Bad credit hits extended settlements

Published date:
Thursday, January 10, 2008

Traders are paying premiums of up to 1% for extended settlement as the credit crunch bites. Settlement times of T+10 and T+20 have always been useful for those wishing to dip in and out of a stock without ever owning it.

If you thought a share was going to rise in a ten or 20-day window you could buy and then sell the stock before payment was due and just pocket the profit (or nurse a loss). By using what was effectively free credit you could preserve capital for use elsewhere.

But now market markers – the middle men from whom your stockbroker buys your stock – want their cash immediately and have started charging more for extended settlement. In the last couple of months they have increased offer prices, so for extended settlement you’ll now be paying as much as 1% more than you would for T+3.

Colin Adshead, assistant dealing manager at Redmayne-Bentley, says: ‘Historically premiums have always existed for anything longer than T+10 but the recent credit problems have resulted in the majority of market markers introducing premiums on settlements beyond T+3.’ He says the problems have started in the last couple of months.

Adshead adds that the problem is particularly acute in FTSE 100 and FTSE 250 constituents. He says that the premium charged is largely dependent on a stock’s underlying share price with large orders receiving no special dispensation.

So, as a rough guide, if you want to buy a stock which would otherwise have an offer price of £1 on T+3 then you’ll have to pay an extra 0.5p on the offer price to extend the settlement date to T+10, 0.75p for T+15 and 1p, or 1%, for T+20, whatever the order size.

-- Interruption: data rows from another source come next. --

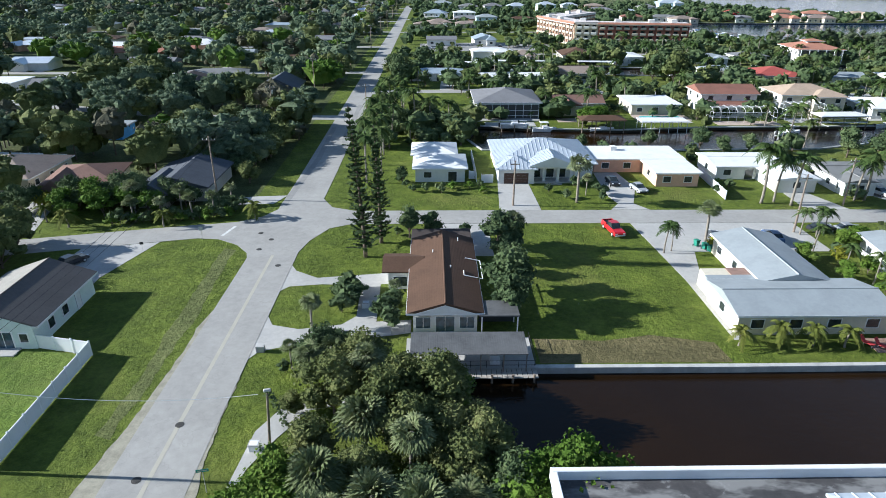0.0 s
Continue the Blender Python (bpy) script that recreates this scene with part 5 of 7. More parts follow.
roofs = ("white_roof", "dull_roof", "grey_roof", "tan_roof", "brown_roof", "blue_roof", "dull_roof", "metal_roof", "tan_roof", "grey_roof", "rust_roof", "pale_roof")
walls = ("white_wall", "cream_wall", "blue_wall", "cream_wall", "peach_wall")
names_of = {"white_roof": "white", "pale_roof": "pale grey", "grey_roof": "dark grey", "tan_roof": "tan", "brown_roof": "brown", "blue_roof": "pale blue", "rust_roof": "rusty brown", "orange_roof": "terracotta", "metal_roof": "pale metal", "dull_roof": "dull grey"}
FAR_HOMES = []
for row in (232, 290, 322, 376, 408, 464, 496, 554, 586, 634):
    xx = -26.0 - gen.uniform(0, 14)
    while xx > -0.76 * (row + 150):
        if not any(math.hypot(xx - a, row - b) < 21 for a, b in ((-61, 210), (-69, 258), (-119, 262), (-97, 264), (-68, 345))):
            rf = roofs[int(gen.integers(len(roofs)))]
            w, d = gen.uniform(14, 21), gen.uniform(9, 13)
            yy = row + gen.uniform(-9, 9)
            kd = ("hip", "gable_x", "hip", "flat")[int(gen.integers(4))]
            if row > 400:
                FAR_HOMES.append((xx, yy, w, d, 2.9, gen.uniform(1.3, 2.4), rf))
            else:
                house(xx, yy, gen.uniform(-6, 6), with_wing(w, d, 2.9, kd, 0 if kd == "flat" else gen.uniform(1.3, 2.4), gen), walls[int(gen.integers(len(walls)))], rf, f"bungalow with a {names_of[rf]} roof among dense trees", 0.6, 0, group="bungalows among the trees")
            WEST.append((xx, yy))
        xx -= gen.uniform(34, 60)


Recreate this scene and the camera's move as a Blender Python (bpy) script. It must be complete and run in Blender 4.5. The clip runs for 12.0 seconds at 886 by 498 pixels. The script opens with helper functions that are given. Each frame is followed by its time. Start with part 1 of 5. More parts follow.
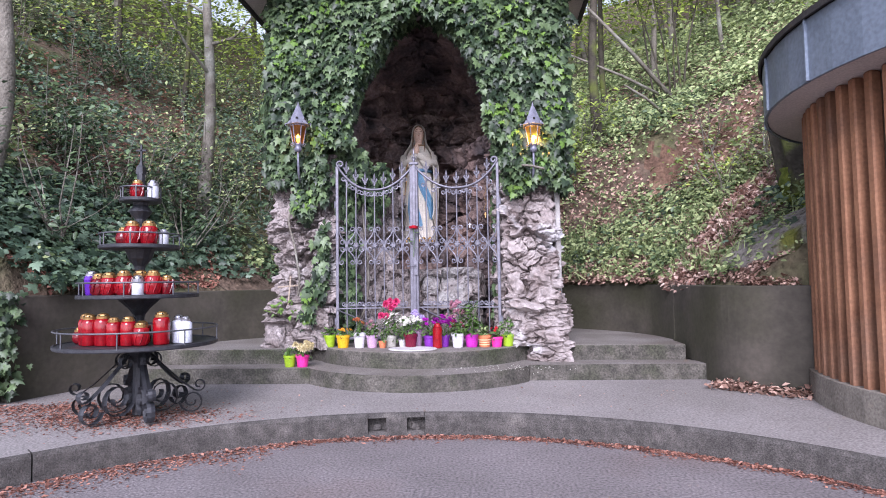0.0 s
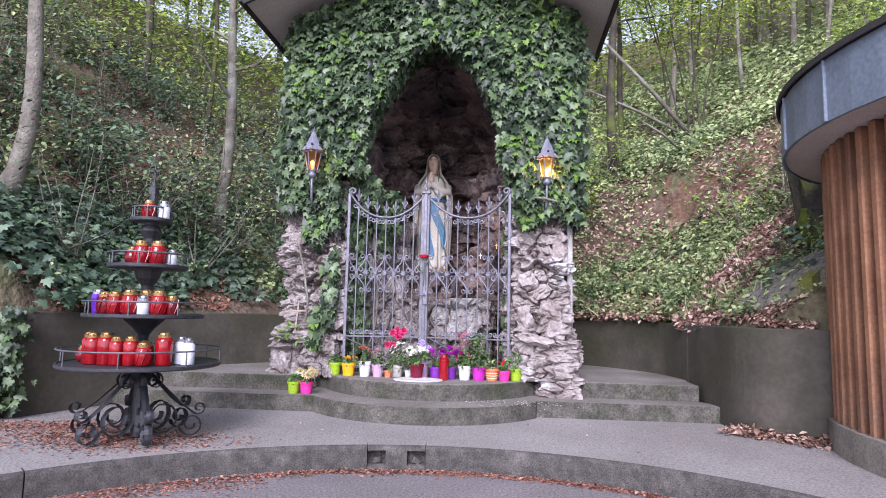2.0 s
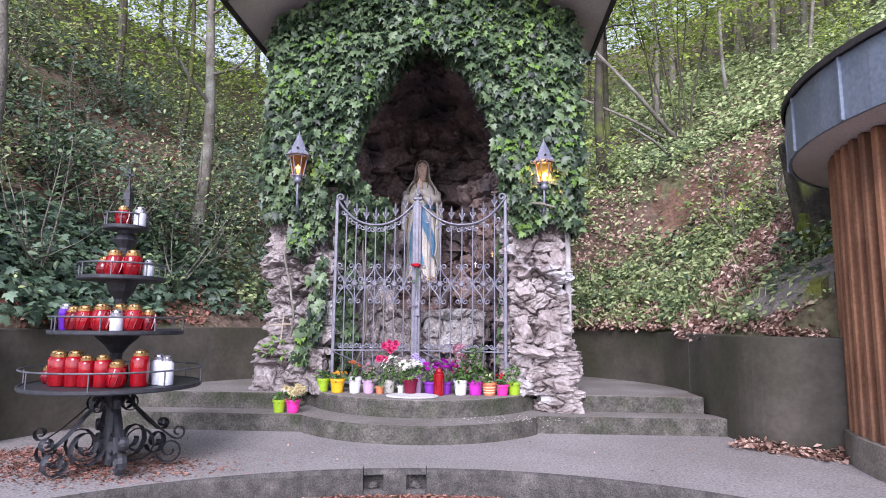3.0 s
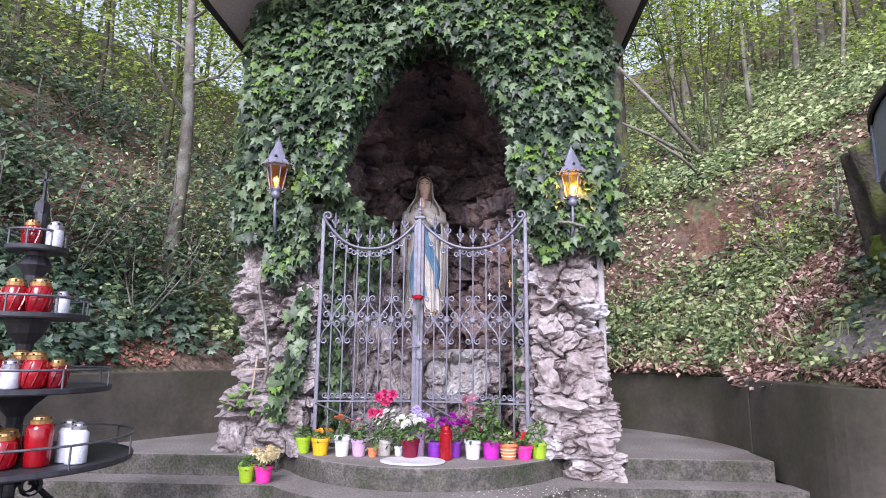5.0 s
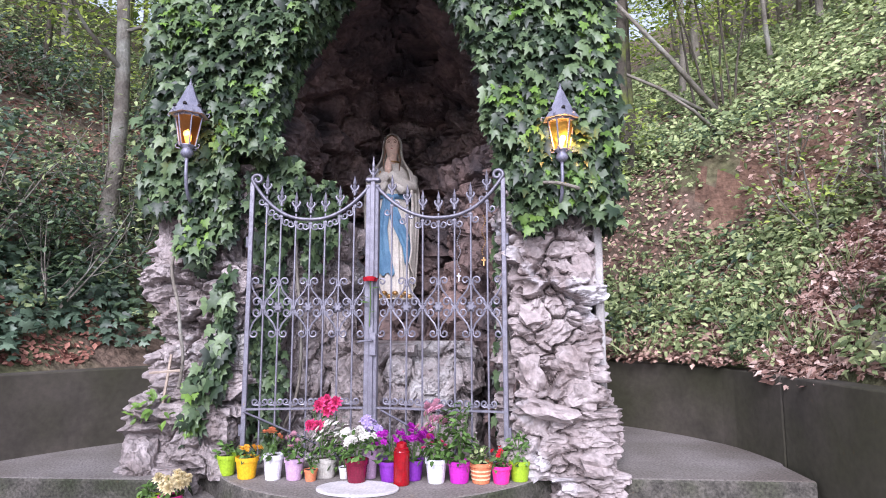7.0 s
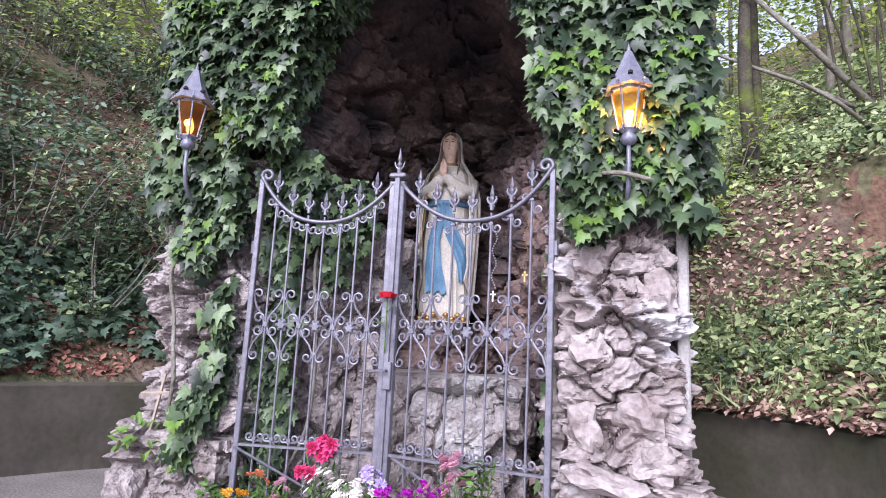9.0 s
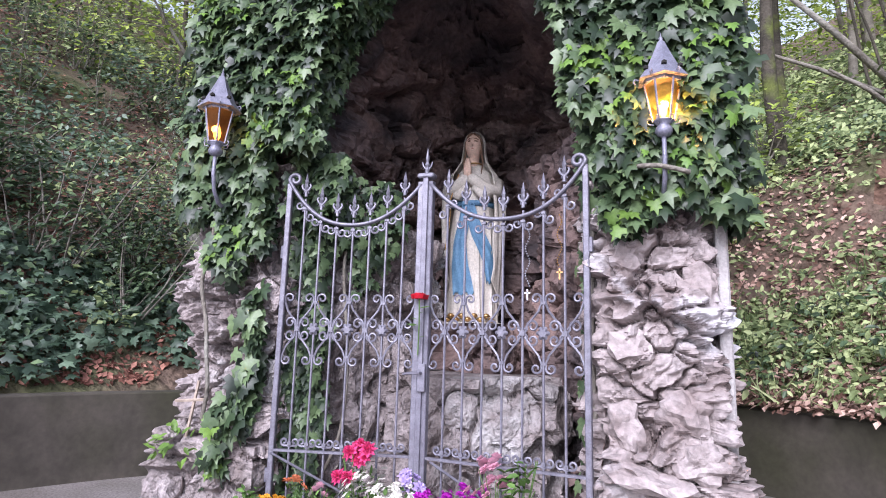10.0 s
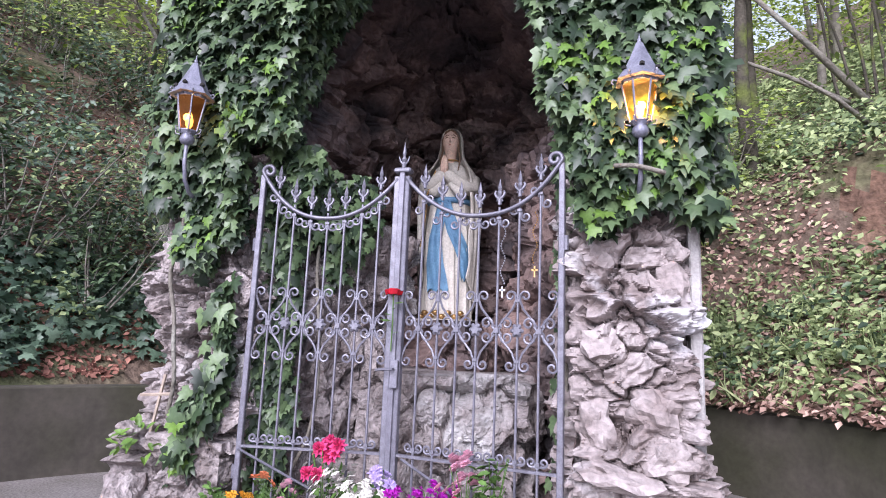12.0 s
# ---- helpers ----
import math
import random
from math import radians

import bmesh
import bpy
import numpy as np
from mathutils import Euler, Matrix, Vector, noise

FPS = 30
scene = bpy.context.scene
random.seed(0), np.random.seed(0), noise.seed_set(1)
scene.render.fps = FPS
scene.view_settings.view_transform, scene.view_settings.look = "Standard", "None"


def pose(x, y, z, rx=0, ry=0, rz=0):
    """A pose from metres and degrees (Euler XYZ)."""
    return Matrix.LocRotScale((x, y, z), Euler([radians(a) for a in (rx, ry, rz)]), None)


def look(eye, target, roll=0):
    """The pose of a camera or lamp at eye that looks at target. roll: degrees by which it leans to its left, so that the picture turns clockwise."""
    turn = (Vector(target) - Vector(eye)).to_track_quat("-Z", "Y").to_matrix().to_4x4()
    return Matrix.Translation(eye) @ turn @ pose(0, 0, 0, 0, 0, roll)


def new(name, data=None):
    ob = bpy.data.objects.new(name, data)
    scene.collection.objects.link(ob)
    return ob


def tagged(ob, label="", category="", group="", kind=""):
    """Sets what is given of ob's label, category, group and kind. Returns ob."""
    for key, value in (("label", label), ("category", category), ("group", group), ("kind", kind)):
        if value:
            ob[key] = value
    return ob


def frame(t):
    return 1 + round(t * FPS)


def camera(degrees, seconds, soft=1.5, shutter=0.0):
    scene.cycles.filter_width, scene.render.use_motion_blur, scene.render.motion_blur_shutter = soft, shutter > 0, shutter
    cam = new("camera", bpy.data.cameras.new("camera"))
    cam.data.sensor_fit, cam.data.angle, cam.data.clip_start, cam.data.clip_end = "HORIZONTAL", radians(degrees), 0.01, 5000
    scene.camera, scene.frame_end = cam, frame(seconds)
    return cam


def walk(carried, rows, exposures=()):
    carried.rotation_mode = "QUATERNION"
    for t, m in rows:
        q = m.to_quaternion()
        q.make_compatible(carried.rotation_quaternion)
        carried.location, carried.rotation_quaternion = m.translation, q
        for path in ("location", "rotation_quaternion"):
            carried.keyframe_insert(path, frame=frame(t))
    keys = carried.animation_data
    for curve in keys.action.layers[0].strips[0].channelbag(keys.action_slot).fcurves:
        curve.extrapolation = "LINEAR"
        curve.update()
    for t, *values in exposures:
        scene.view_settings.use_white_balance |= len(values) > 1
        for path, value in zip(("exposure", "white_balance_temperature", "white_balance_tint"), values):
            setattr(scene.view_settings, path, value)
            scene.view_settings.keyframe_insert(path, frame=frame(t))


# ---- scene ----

Les Baxter, director at stockbroker Fyshe Horton Finney, says: ‘With what has been happening in the markets if you want extended settlement you’ll have to pay for it.’ Baxter has noticed a change since November and says some market makers won’t offer T+20 at all.

In a related observation Baxter says trading at size for smaller companies is becoming more difficult. He warns long-term investors who have built up big stakes in small growth stocks that they’ll need to carefully plan disposals ahead of April’s planned Aim tax hike.